TASK TO COMPLETE:
Find the line containing "scene.collection.objects.link(ob)" and copy it exactly, along with every line after it up to and including the line containing "scene.view_settings.use_white_balance |= len(values)". Copy nothing else.

--- Begin ---

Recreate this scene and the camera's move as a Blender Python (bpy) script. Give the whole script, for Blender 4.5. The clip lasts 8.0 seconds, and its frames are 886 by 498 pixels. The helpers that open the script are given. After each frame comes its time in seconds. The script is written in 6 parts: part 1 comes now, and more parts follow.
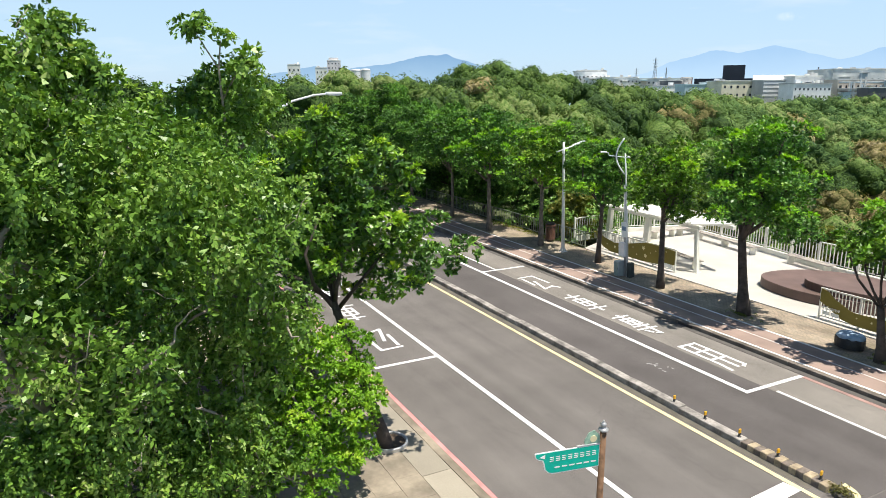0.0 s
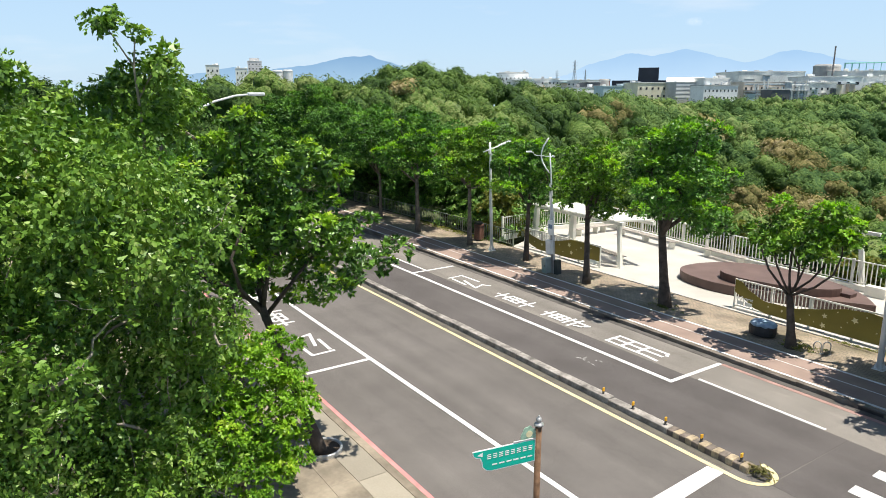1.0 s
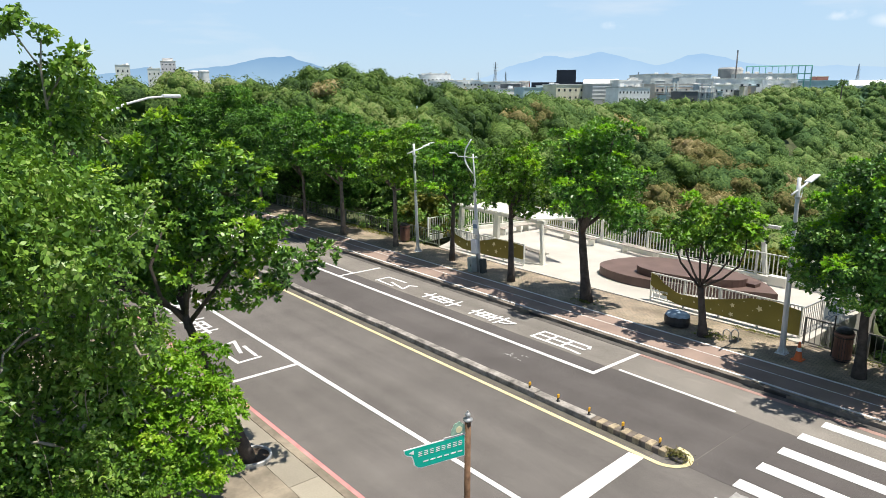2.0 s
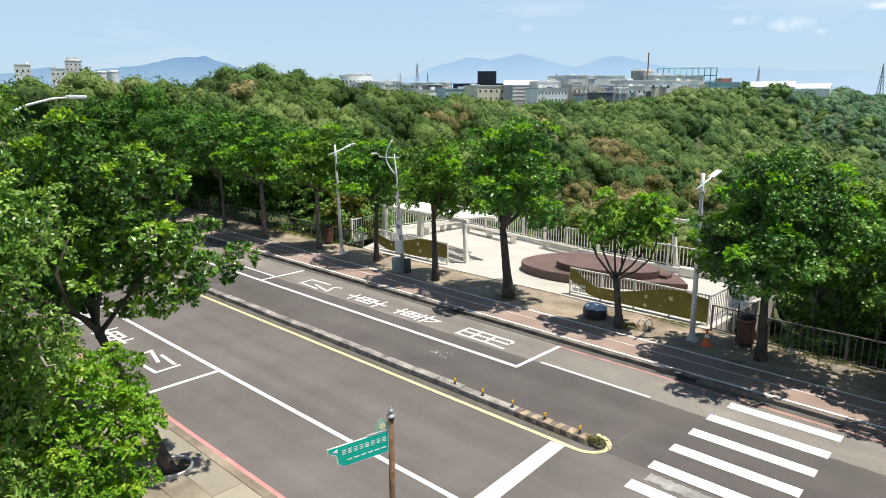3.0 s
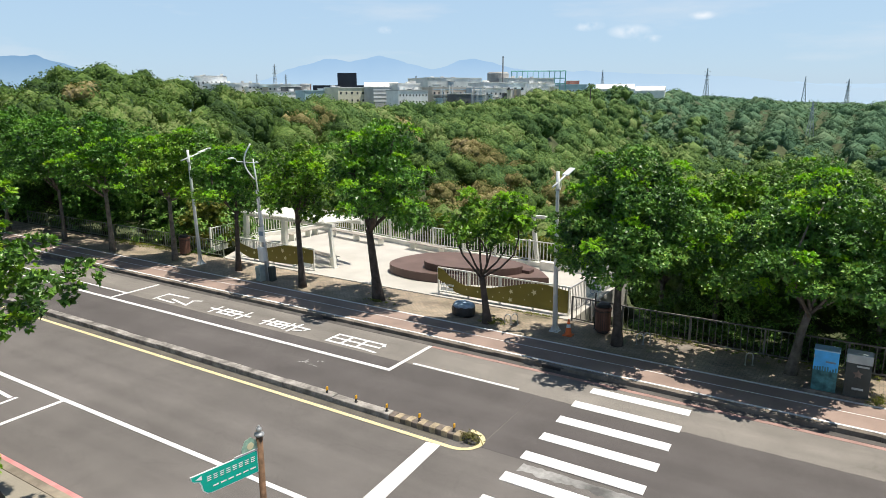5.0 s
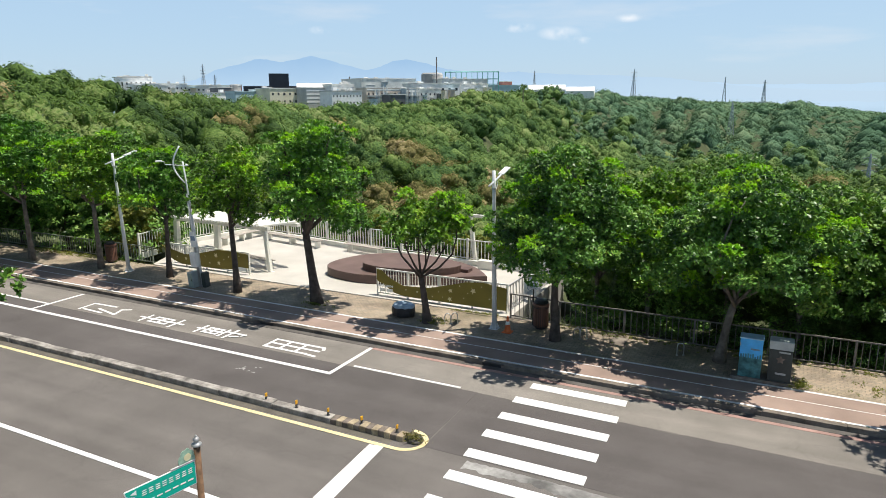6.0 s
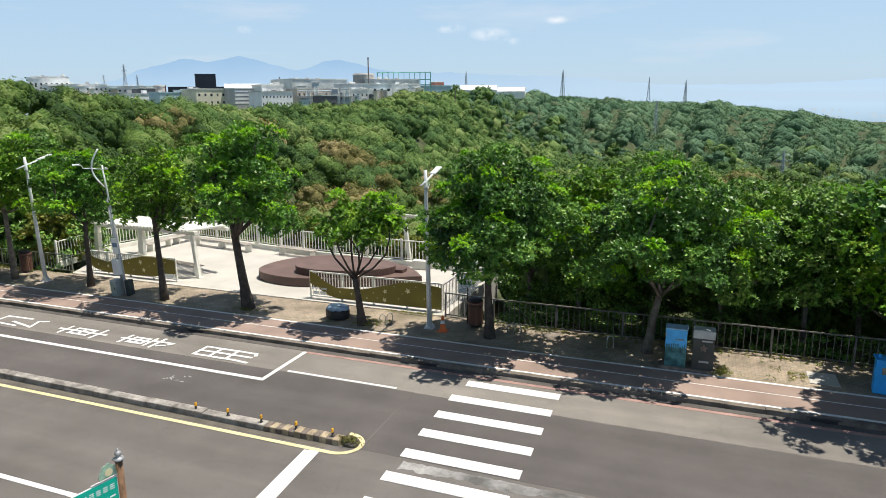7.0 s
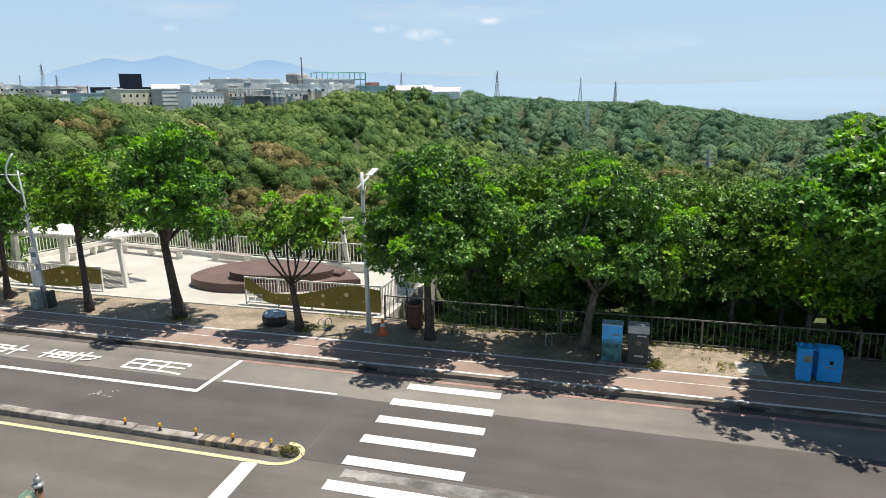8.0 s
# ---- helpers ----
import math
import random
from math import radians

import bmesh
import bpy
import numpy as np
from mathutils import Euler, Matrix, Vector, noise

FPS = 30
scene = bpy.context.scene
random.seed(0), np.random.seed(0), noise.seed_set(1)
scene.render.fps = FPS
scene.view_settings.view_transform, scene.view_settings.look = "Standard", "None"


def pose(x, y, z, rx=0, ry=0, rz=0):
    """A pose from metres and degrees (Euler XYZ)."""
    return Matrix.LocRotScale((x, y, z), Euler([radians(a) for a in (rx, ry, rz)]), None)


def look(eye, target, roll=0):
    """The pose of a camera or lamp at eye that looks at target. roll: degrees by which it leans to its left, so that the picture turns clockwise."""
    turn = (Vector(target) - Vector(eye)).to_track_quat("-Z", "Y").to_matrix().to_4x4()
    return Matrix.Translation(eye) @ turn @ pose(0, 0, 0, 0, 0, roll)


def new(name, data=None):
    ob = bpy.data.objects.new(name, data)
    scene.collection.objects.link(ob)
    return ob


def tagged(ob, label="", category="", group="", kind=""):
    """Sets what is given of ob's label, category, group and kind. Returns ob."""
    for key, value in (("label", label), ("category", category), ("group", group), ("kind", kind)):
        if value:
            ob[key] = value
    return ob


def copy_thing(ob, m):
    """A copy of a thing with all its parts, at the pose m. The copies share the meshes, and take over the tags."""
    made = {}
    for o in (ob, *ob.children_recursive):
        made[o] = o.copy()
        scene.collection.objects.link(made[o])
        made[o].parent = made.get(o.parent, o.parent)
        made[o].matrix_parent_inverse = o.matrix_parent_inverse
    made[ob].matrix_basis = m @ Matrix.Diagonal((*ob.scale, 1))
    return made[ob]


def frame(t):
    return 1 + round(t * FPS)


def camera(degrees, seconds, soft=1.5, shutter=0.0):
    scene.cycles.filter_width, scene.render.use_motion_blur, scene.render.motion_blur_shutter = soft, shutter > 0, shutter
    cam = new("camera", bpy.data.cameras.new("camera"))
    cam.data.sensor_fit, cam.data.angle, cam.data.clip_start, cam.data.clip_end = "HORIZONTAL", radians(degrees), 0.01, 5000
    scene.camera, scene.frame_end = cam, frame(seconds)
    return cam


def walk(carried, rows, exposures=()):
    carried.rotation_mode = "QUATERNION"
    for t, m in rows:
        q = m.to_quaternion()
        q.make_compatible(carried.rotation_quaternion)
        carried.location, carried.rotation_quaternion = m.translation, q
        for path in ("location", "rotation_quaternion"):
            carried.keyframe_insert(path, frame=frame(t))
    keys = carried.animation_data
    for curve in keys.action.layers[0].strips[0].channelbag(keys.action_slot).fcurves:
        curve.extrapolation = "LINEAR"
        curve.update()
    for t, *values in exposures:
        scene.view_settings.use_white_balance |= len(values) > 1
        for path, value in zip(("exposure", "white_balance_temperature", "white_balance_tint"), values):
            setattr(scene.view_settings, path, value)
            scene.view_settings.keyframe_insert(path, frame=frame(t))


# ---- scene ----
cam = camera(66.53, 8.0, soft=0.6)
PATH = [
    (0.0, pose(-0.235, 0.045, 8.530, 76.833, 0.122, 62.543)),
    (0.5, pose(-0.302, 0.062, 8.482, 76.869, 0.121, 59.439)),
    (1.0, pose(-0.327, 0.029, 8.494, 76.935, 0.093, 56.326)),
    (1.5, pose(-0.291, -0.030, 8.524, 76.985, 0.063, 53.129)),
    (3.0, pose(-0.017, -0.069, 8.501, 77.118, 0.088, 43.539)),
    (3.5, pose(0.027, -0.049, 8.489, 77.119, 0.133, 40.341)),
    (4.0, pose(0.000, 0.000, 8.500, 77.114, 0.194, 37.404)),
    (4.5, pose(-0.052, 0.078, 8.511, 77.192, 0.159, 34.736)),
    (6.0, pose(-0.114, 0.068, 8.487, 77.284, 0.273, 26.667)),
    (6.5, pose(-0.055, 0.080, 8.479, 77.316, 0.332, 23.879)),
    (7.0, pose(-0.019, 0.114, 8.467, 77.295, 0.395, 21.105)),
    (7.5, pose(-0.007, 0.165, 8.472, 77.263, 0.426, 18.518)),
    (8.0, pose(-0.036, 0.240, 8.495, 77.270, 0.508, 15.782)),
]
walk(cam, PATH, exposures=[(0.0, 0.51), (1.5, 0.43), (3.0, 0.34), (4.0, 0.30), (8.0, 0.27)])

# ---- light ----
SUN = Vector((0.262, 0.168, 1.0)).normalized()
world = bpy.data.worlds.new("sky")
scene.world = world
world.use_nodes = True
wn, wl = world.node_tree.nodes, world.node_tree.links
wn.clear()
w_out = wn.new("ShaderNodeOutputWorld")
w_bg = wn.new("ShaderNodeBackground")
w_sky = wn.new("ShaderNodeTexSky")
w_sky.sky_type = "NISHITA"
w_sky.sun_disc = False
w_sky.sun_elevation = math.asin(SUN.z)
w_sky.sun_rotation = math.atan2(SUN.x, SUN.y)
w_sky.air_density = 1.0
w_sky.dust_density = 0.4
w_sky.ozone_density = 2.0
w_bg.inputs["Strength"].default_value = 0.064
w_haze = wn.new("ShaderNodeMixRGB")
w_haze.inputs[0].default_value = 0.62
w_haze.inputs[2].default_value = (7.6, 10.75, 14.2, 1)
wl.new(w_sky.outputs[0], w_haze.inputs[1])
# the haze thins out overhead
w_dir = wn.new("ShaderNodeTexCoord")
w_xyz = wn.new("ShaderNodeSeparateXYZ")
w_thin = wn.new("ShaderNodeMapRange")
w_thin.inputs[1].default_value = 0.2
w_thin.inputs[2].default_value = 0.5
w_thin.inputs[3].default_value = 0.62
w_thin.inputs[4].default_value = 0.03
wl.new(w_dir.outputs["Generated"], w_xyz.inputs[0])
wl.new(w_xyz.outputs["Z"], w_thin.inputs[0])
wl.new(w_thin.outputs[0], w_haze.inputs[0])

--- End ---

EXERCISE SOLUTION:
    scene.collection.objects.link(ob)
    return ob


def tagged(ob, label="", category="", group="", kind=""):
    """Sets what is given of ob's label, category, group and kind. Returns ob."""
    for key, value in (("label", label), ("category", category), ("group", group), ("kind", kind)):
        if value:
            ob[key] = value
    return ob


def copy_thing(ob, m):
    """A copy of a thing with all its parts, at the pose m. The copies share the meshes, and take over the tags."""
    made = {}
    for o in (ob, *ob.children_recursive):
        made[o] = o.copy()
        scene.collection.objects.link(made[o])
        made[o].parent = made.get(o.parent, o.parent)
        made[o].matrix_parent_inverse = o.matrix_parent_inverse
    made[ob].matrix_basis = m @ Matrix.Diagonal((*ob.scale, 1))
    return made[ob]


def frame(t):
    return 1 + round(t * FPS)


def camera(degrees, seconds, soft=1.5, shutter=0.0):
    scene.cycles.filter_width, scene.render.use_motion_blur, scene.render.motion_blur_shutter = soft, shutter > 0, shutter
    cam = new("camera", bpy.data.cameras.new("camera"))
    cam.data.sensor_fit, cam.data.angle, cam.data.clip_start, cam.data.clip_end = "HORIZONTAL", radians(degrees), 0.01, 5000
    scene.camera, scene.frame_end = cam, frame(seconds)
    return cam


def walk(carried, rows, exposures=()):
    carried.rotation_mode = "QUATERNION"
    for t, m in rows:
        q = m.to_quaternion()
        q.make_compatible(carried.rotation_quaternion)
        carried.location, carried.rotation_quaternion = m.translation, q
        for path in ("location", "rotation_quaternion"):
            carried.keyframe_insert(path, frame=frame(t))
    keys = carried.animation_data
    for curve in keys.action.layers[0].strips[0].channelbag(keys.action_slot).fcurves:
        curve.extrapolation = "LINEAR"
        curve.update()
    for t, *values in exposures:
        scene.view_settings.use_white_balance |= len(values) > 1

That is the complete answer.